I'm not sure it's that stupid to regard these policies as state-independent. Mainstream monetary policy is such that deflationary environments aren't much of a worry. I know the US just had its first downwards dip in decades, but this does not strike me as a terribly strong argument against these policies. You have offered stronger arguments before, such as these policies just end up pushing people into jobs they don't keep.

I do think it's rather unfair to regard these policies solely as harassing the unemployed. You should at least consider their proponents arguments that they are trying to help the unemployed.
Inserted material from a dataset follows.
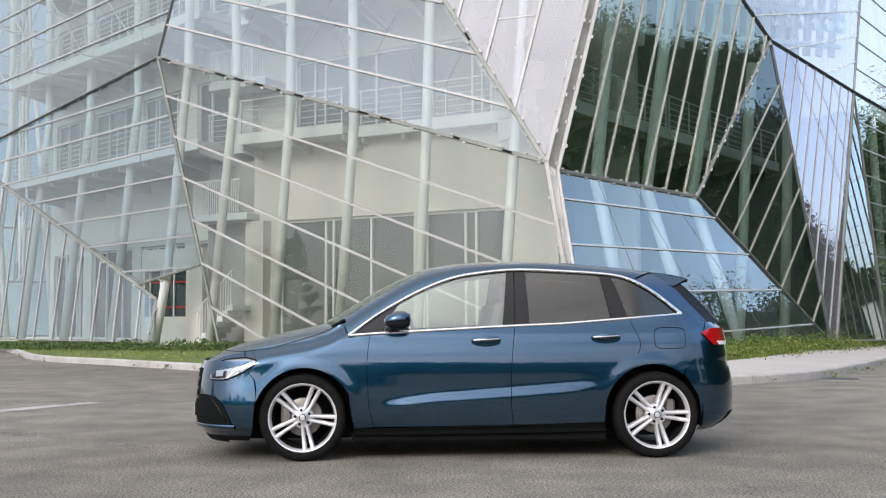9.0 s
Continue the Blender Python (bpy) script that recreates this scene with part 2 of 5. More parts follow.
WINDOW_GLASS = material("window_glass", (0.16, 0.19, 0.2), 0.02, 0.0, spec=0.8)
HALL_GLASS = material("hall_window_glass", (0.1, 0.118, 0.108), 0.02, 0.0, spec=0.8)
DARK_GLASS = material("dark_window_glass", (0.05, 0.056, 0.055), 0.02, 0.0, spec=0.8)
BLACK = material("black_void", (0.008, 0.009, 0.009), 0.9, spec=0.05)
# the flat white share also paints in sky haze mirrored by each facet
GLASS_MILK = glazing("hazed_frit_glass", (0.72, 0.79, 0.765), 1.75, 0.0, haze_film=0.22, haze_colour=(0.56, 0.58, 0.56), streak=True, wave=0.15)
GLASS_BRIGHT = glazing("hazed_frit_glass_dense", (0.78, 0.83, 0.87), 1.75, 0.0, haze_film=0.32, haze_colour=(0.64, 0.62, 0.65), streak=True, wave=0.15)
GLASS_SIDE = glazing("side_glass", (0.64, 0.75, 0.745), 1.8, 0.0, haze_film=0.17, haze_colour=(0.52, 0.56, 0.55), streak=True, wave=0.15)
GLASS_LOW = glazing("low_side_glass", (0.66, 0.76, 0.79), 2.0, 0.0, mirror=(0.92, 0.99, 1), haze_film=0.1, haze_colour=(0.52, 0.6, 0.65), streak=True, wave=0.15)
GLASS_REAR = glazing("dimming_rear_glass", (0.45, 0.62, 0.72), 1.9, 0.0, wave=0.15)
GLASS_CLEAR = glazing("clear_glass", (0.79, 0.82, 0.78), 1.8, 0.0, haze_film=0.03, streak=True, wave=0.15)
GLASS_PALE = glazing("pale_glass", (0.74, 0.8, 0.84), 2.0, 0.0, haze_film=0.42, haze_colour=(0.5, 0.52, 0.56), streak=True, wave=0.15)
GLASS_BLUE = glazing("coated_glass", (0.76, 0.87, 0.91), 2.8, 0.0, wave=0.05, mirror=(0.94, 1.0, 0.98))
GLASS_MIRROR = glazing("mirror_glass", (0.3, 0.3, 0.33), 3.3, 0.0, haze_film=0.25, haze_colour=(0.5, 0.48, 0.53), wave=0.05, mirror=(0.84, 0.79, 0.83))
GLASS_DARK = glazing("green_tinted_glass", (0.44, 0.54, 0.49), 2.4, 0.0, wave=0.06, mirror=(0.9, 1, 0.98))


# ---- mesh helpers ----
def mesh_object(name, bm, mat, parent=None, label="", smooth=False):
    me = bpy.data.meshes.new(name)
    bm.normal_update()
    bm.to_mesh(me)
    bm.free()
    for m in (mat if isinstance(mat, (list, tuple)) else [mat]):
        me.materials.append(m)
    if smooth:
        for p in me.polygons:
            p.use_smooth = True
    ob = new(name, me)
    if parent is not None:
        ob.parent = parent
    if label:
        ob["label"] = label
    return ob


def part(name, bm, mat, parent, label="", smooth=False):
    return mesh_object(name, bm, mat, parent, label, smooth)


def empty(name, place=(0, 0, 0)):
    ob = new(name)
    ob.location = place
    return ob


def add_box(bm, m, sx, sy, sz, bevel=0.0):
    """A box of the given size round the origin of m."""
    r = bmesh.ops.create_cube(bm, size=1.0, matrix=m @ Matrix.Diagonal((sx, sy, sz, 1)))
    if bevel:
        edges = {e for v in r["verts"] for e in v.link_edges}
        bmesh.ops.bevel(bm, geom=list(edges), offset=bevel, segments=1, affect="EDGES")


def beam_matrix(p, q, up):
    """A frame half way from p to q: X along the beam, Z as near to up as can be."""
    p, q, up = Vector(p), Vector(q), Vector(up)
    x = (q - p).normalized()
    y = up.cross(x).normalized()
    z = x.cross(y)
    m = Matrix((x, y, z)).transposed().to_4x4()
    m.translation = (p + q) / 2
    return m


def add_beam(bm, p, q, wide, deep, up, bevel=0.0):
    add_box(bm, beam_matrix(p, q, up), (Vector(q) - Vector(p)).length, wide, deep, bevel)


def add_tube(bm, pts, radius, sides=12, caps=True):
    """A round bar along a line of points."""
    pts = [Vector(p) for p in pts]
    rings = []
    for i, p in enumerate(pts):
        d = (pts[min(i + 1, len(pts) - 1)] - pts[max(i - 1, 0)]).normalized()
        a = d.cross(Vector((0, 0, 1)) if abs(d.z) < 0.9 else Vector((1, 0, 0))).normalized()
        b = d.cross(a)
        rr = radius[i] if isinstance(radius, (list, tuple)) else radius
        rings.append([bm.verts.new(p + (a * math.cos(k * math.tau / sides) + b * math.sin(k * math.tau / sides)) * rr) for k in range(sides)])
    for r0, r1 in zip(rings, rings[1:]):
        for k in range(sides):
            bm.faces.new((r0[k], r0[(k + 1) % sides], r1[(k + 1) % sides], r1[k]))
    if caps:
        bm.faces.new(rings[0][::-1])
        bm.faces.new(rings[-1])


# ---- ground ----
def smooth_line(pts, step=0.5):
    """A Catmull-Rom line through the points, cut into short steps."""
    out = []
    pts = [Vector((*p, 0)) for p in pts]
    for i in range(len(pts) - 1):
        p0, p1, p2, p3 = pts[max(i - 1, 0)], pts[i], pts[i + 1], pts[min(i + 2, len(pts) - 1)]
        n = max(1, round((p2 - p1).length / step))
        for k in range(n):
            t = k / n
            out.append(0.5 * ((2 * p1) + (p2 - p0) * t + (2 * p0 - 5 * p1 + 4 * p2 - p3) * t * t + (3 * p1 - p0 - 3 * p2 + p3) * t ** 3))
    out.append(pts[-1])
    return out


bm = bmesh.new()
bmesh.ops.create_grid(bm, x_segments=40, y_segments=40, size=1500)
ground = tagged(mesh_object("ground", bm, ASPHALT), "grey worn asphalt road and yard", "road", kind="structure")

KERB_LINE = smooth_line([(-34, 68), (-17.4, 40.3), (-11.8, 29.6), (-8.3, 25.6), (-5.2, 22.3), (-1.6, 18.6), (1.2, 16.6), (3.2, 16.1), (4.8, 16.75), (6.7, 18.4), (8.7, 21.4), (10.7, 24.8), (17, 36), (32, 62)], 0.5)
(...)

http://www.dwp.gov.uk/policy/welfare-reform/legislation-and-key-documents/realising-potential/

Matthew

Surely though (especially is replacement ratios are high) the government can cut taxes/increase other spending?

Calum

The problem I see with this is it is assuming a closed economy. In practice - let's take Britain - halving the number of unemployed workers doesn't greatly affect our capacity to consume, since most of it is provided by the billion odd souls in China, not to mention our other trading partners.

Ralph Musgrave

A thoroughly trite argument by Eggertsson.

I’ve just invented the “Paradox of oil price reductions”, which is this. Crude oil price cuts under the right conditions (Eggertsson’s conditions) might lead to more unemployment for exactly the same reasons as more people wanting to work might lead to increased unemployment. Yawn Yawn.

As Matthew (just above) correctly points out, where there is excess unemployment, governments can just cut taxes or increase spending to cure the problem.

ortega

You are explaining that is better that some workers remain jobless. But that has nothing to do with give them any benefit. We well could let them starve with the same result.

Gaw

Under particular assumptions, and in a particular environment...

...most things might be made to happen.

Anyway, why assume an increase in output is the consequence of an increase in employment? Production isn't resource-constrained, it's demand constrained. What would most likely happen if wage rates fell and employment rose is an offsetting decrease in capital intensity per unit of production.

Andrew Sales

Why do classically trained economists think that highly interconnected disequilibrium systems (or even equilibrium ones) can be analyzed by looking at a change in one factor and following, in a linear manner, its downstream effects on a sequence of other factors? It's moronic.

How can an increase in produced good possibly imply a decrease in "aggregate demand"? If there are more valuable things produced, then the system has more to bid for goods and services with.

Is there really anything wrong with the Austrian school's point that production (of desired goods) creates demand? As can be seen by considering a barter economy.